Thursday, January 15, 2009

The Importance of Appointing a Nationally Recognized Professional with a Strong Science Background to be the Administrator of the Substance Abuse and

The following is a policy statement prepared by a colleague that discusses the rationale for having leadership at SAMHSA (Substance Abuse and Mental Health Services Administration) that is guided by science rather than ideology and politics as the agency has been for some time. It discusses the problems that have resulted from political leadership over the past and why we need a scientist who knows addiction and is committed to supporting evidence-based treatment for substance use and mental health problems and ongoing research to inform improved treatment efficacy of these very common human problems that effect us all.

I welcome comments, support and dialogue on this policy statement.

Andrew Tatarsky, PhD

The Importance of Appointing a Nationally Recognized Professional with a Strong Science Background to be the Administrator of the Substance Abuse and Mental Health Services Administration (SAMHSA)

Virtually every family in America is affected by mental illness or addiction. The cost in personal suffering and economic loss is staggering. Part of the tragedy of mental illness and addiction is that these diseases typically strike in late adolescence and early adulthood, between 18-25 years of age. By contrast, most major medical illnesses occur much later in life. The World Health Organization found that mental illness and addiction were the leading causes of disability among Americans ages 18-45, confirming that these diseases rob young Americans of their most productive years.

The last two decades have witnessed dramatic scientific advances in understanding mental illness and addiction which have led to the development of effective treatments and prevention programs. Unfortunately, unlike standard protocols for advances in other areas of medicine, these treatments are not reaching the vast majority of the public who need them. For example, the United States spends about $120 billion annually on behavioral health care[1]. Yet, less than 25% of this care is evidence-based, with 75% of questionable value. The result of the mediocre quality of behavioral health care is that many Americans are suffering needlessly and some are dying because they are not receiving treatment has been shown to work.

What can be done to solve this problem?
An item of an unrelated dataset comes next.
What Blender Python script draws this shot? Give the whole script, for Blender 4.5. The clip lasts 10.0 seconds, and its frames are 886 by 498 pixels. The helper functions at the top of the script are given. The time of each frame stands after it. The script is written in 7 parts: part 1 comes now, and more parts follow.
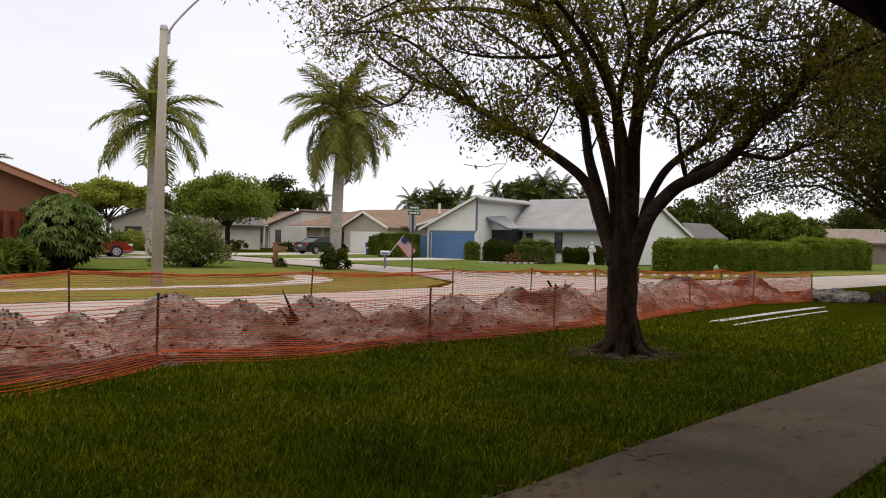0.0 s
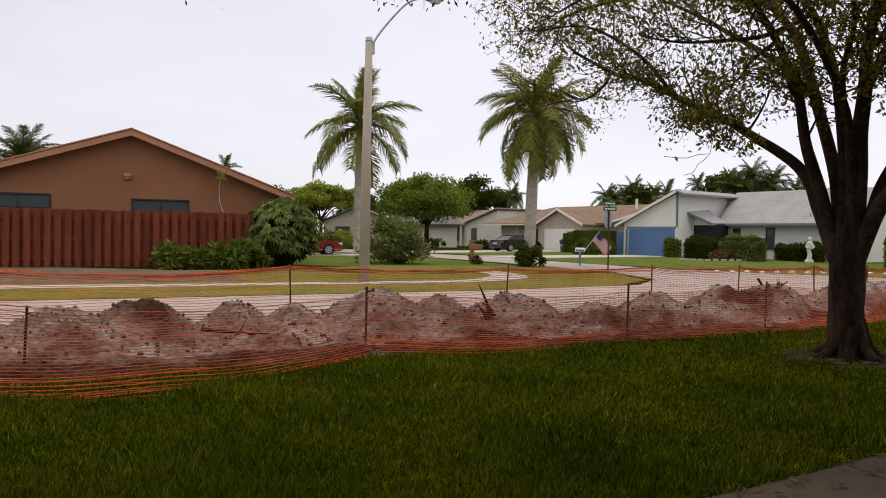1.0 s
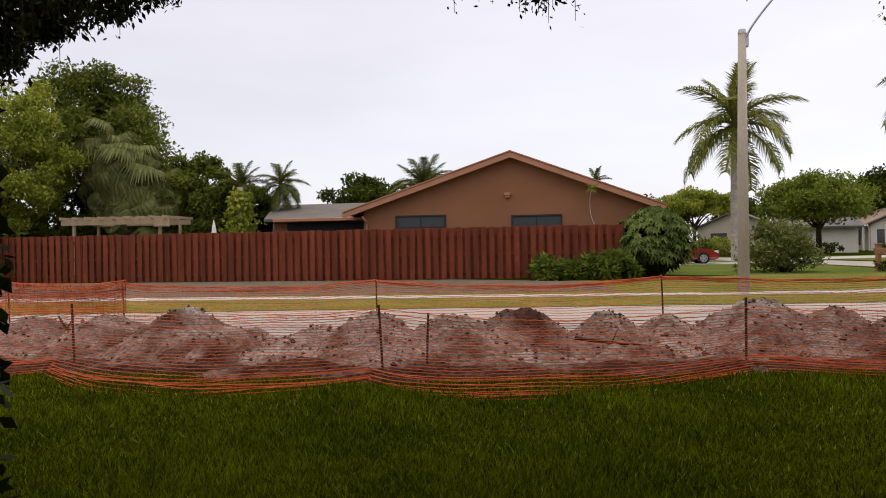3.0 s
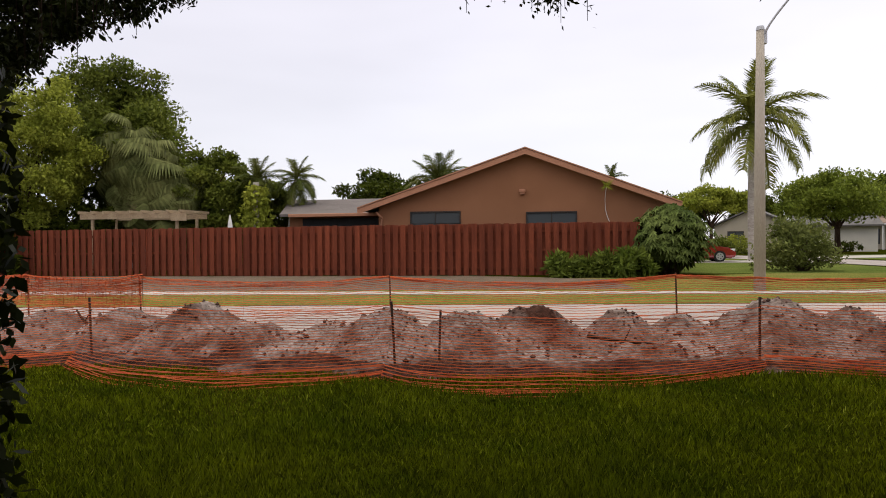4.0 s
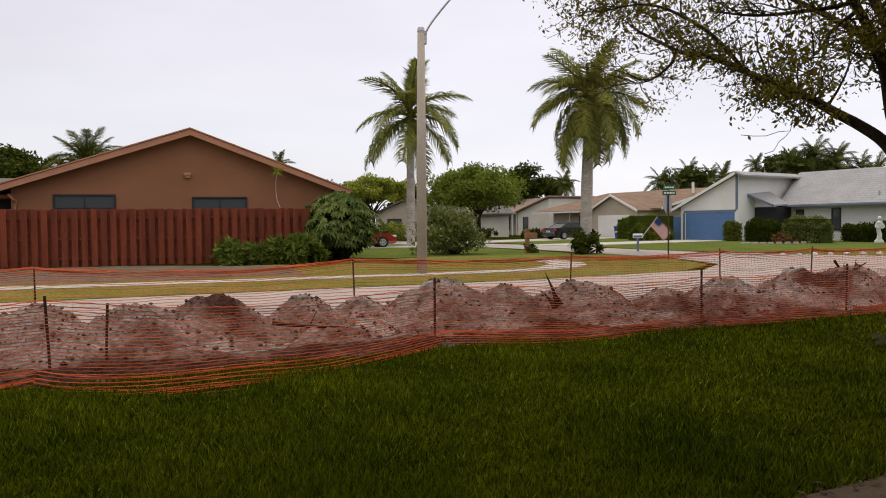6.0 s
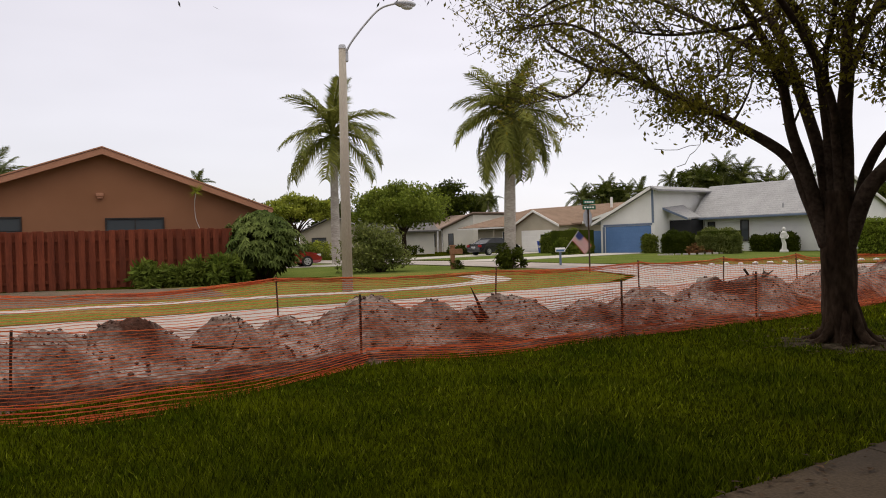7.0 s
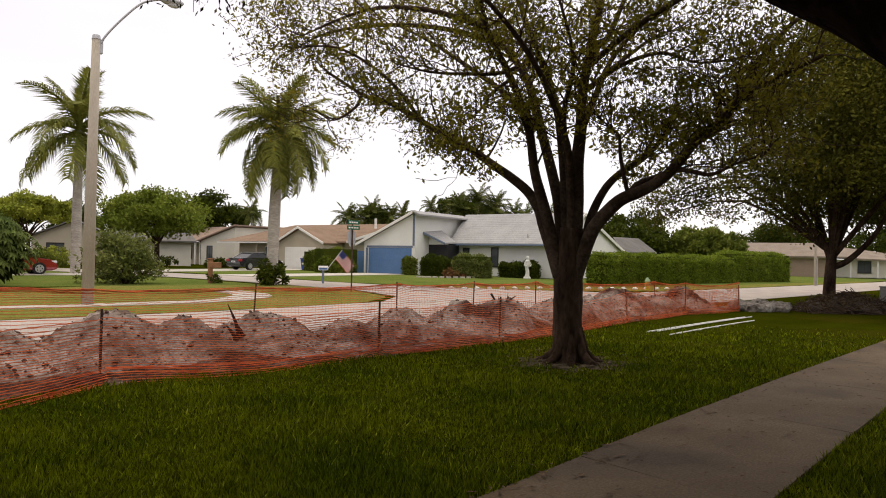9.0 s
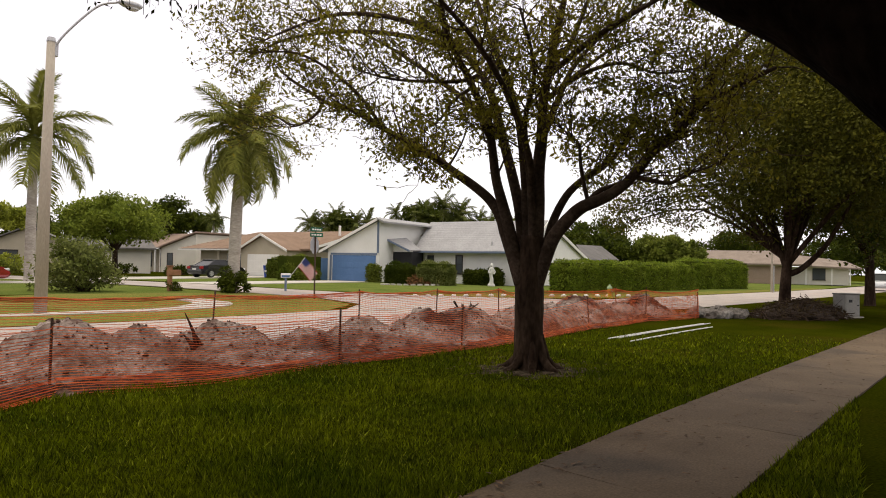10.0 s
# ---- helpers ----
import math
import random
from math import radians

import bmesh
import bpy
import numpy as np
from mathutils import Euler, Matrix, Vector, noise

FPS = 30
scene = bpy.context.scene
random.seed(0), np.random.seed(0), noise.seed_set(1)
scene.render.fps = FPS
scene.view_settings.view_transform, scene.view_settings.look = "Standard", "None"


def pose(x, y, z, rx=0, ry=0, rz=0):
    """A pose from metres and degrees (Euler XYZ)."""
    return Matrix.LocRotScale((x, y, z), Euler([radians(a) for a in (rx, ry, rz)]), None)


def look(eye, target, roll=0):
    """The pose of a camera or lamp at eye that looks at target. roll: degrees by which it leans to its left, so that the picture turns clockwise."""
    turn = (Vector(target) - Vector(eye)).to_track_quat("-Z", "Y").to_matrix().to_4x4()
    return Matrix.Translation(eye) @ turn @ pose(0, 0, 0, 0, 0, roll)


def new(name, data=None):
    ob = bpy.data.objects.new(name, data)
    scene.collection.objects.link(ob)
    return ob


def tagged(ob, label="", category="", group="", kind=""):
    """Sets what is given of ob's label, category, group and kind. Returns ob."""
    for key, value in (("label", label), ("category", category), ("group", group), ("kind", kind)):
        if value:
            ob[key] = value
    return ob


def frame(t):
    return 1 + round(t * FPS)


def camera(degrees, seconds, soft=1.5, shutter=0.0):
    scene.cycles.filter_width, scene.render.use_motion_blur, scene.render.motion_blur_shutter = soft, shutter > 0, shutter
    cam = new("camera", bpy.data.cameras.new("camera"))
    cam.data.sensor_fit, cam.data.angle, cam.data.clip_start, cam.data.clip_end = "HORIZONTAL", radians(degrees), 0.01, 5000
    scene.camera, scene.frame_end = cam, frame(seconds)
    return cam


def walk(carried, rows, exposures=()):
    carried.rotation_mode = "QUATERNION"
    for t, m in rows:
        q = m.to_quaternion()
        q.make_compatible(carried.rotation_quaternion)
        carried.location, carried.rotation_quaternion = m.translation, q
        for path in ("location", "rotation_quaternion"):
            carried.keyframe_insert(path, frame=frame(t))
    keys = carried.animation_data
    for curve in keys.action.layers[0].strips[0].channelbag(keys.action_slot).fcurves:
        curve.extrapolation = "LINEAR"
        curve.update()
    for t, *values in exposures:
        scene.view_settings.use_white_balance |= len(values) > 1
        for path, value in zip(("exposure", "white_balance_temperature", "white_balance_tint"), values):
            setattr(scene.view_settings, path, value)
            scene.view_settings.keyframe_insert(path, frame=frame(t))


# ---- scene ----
cam = camera(62.6, 10.0, 1.0)
PATH = [
    (0, (0.288, -0.266, 1.634), (1.416, 1.385, 1.613), 1.4),
    (0.5, (0.304, -0.299, 1.618), (1.096, 1.537, 1.571), 2.0),
    (1, (0.246, -0.307, 1.61), (0.903, 1.582, 1.572), 0.9),
    (1.5, (0.199, -0.315, 1.604), (0.518, 1.66, 1.593), -0.4),
    (2, (0.202, -0.393, 1.599), (0.309, 1.604, 1.608), -1.1),
    (2.5, (0.233, -0.318, 1.61), (0.121, 1.679, 1.607), -1.1),
    (2.7, (0.252, -0.315, 1.608), (0.041, 1.674, 1.605), -1.1),
    (3.8, (0.308, -0.319, 1.628), (-0.141, 1.63, 1.601), -0.7),
    (4, (0.309, -0.341, 1.63), (-0.06, 1.625, 1.61), -0.6),
    (4.5, (0.281, -0.286, 1.612), (0.287, 1.713, 1.549), 0.2),
    (5, (0.153, -0.228, 1.606), (0.414, 1.754, 1.557), 0.4),
    (5.5, (0.055, -0.154, 1.596), (0.477, 1.8, 1.541), -0.0),
    (5.7, (0.051, -0.135, 1.601), (0.53, 1.806, 1.532), -0.2),
    (6.8, (0.068, -0.096, 1.552), (0.709, 1.799, 1.528), -1.9),
    (7, (0.073, -0.097, 1.564), (0.793, 1.769, 1.544), -1.7),
    (7.5, (0.039, -0.161, 1.576), (0.862, 1.661, 1.559), -1.2),
    (8, (0.04, -0.169, 1.585), (1.128, 1.51, 1.58), -0.1),
    (8.5, (0.05, -0.177, 1.602), (1.305, 1.379, 1.635), 0.9),
    (9, (0.041, -0.2, 1.596), (1.313, 1.343, 1.621), 1.1),
    (9.5, (0.063, -0.215, 1.6), (1.315, 1.345, 1.622), 1.0),
    (10, (0.104, -0.214, 1.6), (1.448, 1.267, 1.647), 1.1),
]
walk(cam, [(t, look(eye, target, roll)) for t, eye, target, roll in PATH],
     exposures=[(0, 0.21, 6450, 10), (0.5, -0.03, 6500, 10), (1, 0.09, 6500, 10), (2.5, 0.16, 6500, 10), (4, 0.26, 6500, 10), (5, 0.06, 6500, 10), (5.5, 0.1, 6520, 10), (7, 0.07, 6600, 10),
                (7.5, 0.12, 6650, 10), (8, 0.14, 6750, 10), (8.5, 0.22, 6850, 10), (10, 0.4, 6900, 10)])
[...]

Most advocacy groups call for increased spending. While lack of resources is part of the problem, increasing funding alone will not solve the problem. Currently, Americans are not receiving adequate value for the $120 billion that are spent annually and much more could be accomplished using existing resources. This is the main conclusion of a landmark report on the state of behavioral healthcare issued by the Institute of Medicine of the National Academy of Science in 2006.

The federal government’s response to this situation has been woefully inadequate. The federal agency responsible for overseeing the quality of behavioral health care and prevention is the Substance Abuse and Mental Health Services Administration (SAMSHA). SAMSHA has a $3.3 billion budget. An OMB review of this agency rated the agency’s programs as largely ineffective; an assessment shared by most mental health and addiction experts. Many politicians including Congressman and Senators who sit on relevant oversight committees have never heard of SAMSHA, despite the fact that SAMSHA is on the same organizational level in the Public Health Service as CDC and FDA.

One major reason for SAMSHA’s obscurity and dysfunction has been the failure to appoint a person with significant scientific and professional expertise to the lead the agency. Past administrators have been drawn from the ranks of state government with experience in community action, but without recognized high level scientific mental health, addiction, and public health expertise. By contrast, the recent heads of FDA and CDC have been nationally prominent scientists with accompanying expertise and stature to effectively lead their agencies.

President elect Obama has a unique opportunity to improve the treatment and prevention of mental illness and addiction by breaking with the past tradition of placing a political appointee with regulatory and administrative experience as the Administrator of SAMSHA. Instead, the Obama transition team should seek a professional with a national reputation of excellence as a scientist and innovator in implementing science-based mental health and addiction programs and public health models in communities. This move would be consistent with President elect Obama’s approach to attract the highest caliber professionals into government, has the potential to improve the lives of many Americans, and would elicit uniform praise from advocates, the scientific community, and the press.

[1] Behavioral health care means addiction and mental health services combined.

1 comment:

DuWayne Brayton said...

Hi Andrew and thank you for taking the time to discuss this.

I am in my early thirties and have recently gone from high school dropout, to full time college student. I have recently become a single dad, locked in a custody battle. I have spent much of my adult life struggling with substance abuse issues stemming from my neurochemistry. Mental illness has had a profound and painful affect on my life, the lives of my children and especially on the life of my ex-partner.

We are long past due for some serious changes and political changes are, I believe essential. But underlying this all is a desperate need for a change of our social addiction/mental illness paradigm. As a society we have spent far too long in a rut that glorifies stigma over science and human decency.

I really appreciate your colleague's policy statement and sincerely hope that we will see it become a reality.

Thank you again, for taking to time to write about this and keep a blog. I look forward to future visits.